- _What you will do_
Find the word "scene" in the material below and gather every line that contains it.

- _The records_
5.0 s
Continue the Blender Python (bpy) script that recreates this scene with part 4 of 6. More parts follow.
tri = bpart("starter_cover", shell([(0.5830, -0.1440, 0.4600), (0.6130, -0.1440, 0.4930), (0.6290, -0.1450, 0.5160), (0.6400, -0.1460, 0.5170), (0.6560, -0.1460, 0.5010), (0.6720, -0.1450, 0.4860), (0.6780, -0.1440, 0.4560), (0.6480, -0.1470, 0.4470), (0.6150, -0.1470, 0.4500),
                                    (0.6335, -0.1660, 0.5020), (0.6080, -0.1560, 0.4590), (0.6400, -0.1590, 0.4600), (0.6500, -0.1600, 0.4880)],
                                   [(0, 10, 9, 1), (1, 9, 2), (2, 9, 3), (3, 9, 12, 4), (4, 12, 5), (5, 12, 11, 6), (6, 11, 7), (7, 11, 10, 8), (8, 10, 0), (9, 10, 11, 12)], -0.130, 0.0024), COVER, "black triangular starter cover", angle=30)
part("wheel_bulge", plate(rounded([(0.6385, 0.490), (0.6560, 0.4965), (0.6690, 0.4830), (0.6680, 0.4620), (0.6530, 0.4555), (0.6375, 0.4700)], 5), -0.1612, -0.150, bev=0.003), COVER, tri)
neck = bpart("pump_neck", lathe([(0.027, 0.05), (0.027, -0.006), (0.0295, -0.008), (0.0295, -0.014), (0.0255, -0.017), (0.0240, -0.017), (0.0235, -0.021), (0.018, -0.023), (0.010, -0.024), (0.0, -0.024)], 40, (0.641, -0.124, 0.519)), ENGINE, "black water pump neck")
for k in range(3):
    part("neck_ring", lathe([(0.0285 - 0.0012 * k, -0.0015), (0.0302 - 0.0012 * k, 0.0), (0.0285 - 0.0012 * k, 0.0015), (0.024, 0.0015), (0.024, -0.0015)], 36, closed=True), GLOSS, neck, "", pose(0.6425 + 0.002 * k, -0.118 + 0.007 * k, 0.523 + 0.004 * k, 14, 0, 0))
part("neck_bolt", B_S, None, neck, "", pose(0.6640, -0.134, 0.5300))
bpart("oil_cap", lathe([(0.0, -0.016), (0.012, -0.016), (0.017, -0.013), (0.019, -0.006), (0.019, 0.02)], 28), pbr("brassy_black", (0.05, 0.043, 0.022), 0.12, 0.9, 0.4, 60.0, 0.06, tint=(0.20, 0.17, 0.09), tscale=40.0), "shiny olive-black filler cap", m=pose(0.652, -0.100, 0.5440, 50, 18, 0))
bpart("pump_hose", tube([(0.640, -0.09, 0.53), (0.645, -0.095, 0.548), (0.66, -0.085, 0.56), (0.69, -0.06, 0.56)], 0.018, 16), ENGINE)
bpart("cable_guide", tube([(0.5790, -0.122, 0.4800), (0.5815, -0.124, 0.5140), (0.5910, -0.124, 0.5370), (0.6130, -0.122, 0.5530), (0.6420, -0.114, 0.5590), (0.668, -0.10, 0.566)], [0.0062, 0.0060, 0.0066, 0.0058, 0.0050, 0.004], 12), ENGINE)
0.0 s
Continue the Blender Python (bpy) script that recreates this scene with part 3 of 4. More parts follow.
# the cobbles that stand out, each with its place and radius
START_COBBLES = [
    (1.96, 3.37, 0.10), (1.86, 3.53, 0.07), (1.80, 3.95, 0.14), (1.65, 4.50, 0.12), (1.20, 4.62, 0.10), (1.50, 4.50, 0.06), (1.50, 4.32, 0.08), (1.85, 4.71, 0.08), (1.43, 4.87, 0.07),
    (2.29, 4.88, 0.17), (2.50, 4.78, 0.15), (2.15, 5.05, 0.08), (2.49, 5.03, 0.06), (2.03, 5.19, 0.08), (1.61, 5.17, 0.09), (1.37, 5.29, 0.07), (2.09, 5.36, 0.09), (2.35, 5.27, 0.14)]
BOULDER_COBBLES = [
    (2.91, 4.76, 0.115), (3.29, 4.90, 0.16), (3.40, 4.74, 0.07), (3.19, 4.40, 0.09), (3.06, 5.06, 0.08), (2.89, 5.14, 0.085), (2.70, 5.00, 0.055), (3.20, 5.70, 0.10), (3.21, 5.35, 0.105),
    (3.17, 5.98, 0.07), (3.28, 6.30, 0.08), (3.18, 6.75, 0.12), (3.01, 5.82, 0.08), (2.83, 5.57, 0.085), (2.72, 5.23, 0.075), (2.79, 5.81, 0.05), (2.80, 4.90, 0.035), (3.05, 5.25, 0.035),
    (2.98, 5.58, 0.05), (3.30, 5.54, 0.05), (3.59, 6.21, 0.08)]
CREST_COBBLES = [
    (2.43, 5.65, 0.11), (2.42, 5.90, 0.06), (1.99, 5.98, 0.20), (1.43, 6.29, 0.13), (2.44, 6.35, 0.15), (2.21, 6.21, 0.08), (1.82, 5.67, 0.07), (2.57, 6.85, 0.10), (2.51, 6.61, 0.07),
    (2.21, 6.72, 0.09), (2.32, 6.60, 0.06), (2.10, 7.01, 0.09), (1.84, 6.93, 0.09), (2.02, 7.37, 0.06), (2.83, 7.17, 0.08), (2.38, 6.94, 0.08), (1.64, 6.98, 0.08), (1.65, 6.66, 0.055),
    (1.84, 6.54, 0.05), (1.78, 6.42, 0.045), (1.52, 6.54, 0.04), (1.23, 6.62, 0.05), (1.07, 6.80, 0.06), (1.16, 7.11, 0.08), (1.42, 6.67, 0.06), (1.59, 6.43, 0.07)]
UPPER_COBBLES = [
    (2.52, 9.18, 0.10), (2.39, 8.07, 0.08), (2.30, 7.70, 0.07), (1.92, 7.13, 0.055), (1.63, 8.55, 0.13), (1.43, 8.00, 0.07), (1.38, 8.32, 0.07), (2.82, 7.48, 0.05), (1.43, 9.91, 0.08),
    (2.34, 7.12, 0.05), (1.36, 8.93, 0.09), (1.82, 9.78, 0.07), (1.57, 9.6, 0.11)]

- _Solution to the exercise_
Continue the Blender Python (bpy) script that recreates this scene with part 4 of 6. More parts follow.
Continue the Blender Python (bpy) script that recreates this scene with part 3 of 4. More parts follow.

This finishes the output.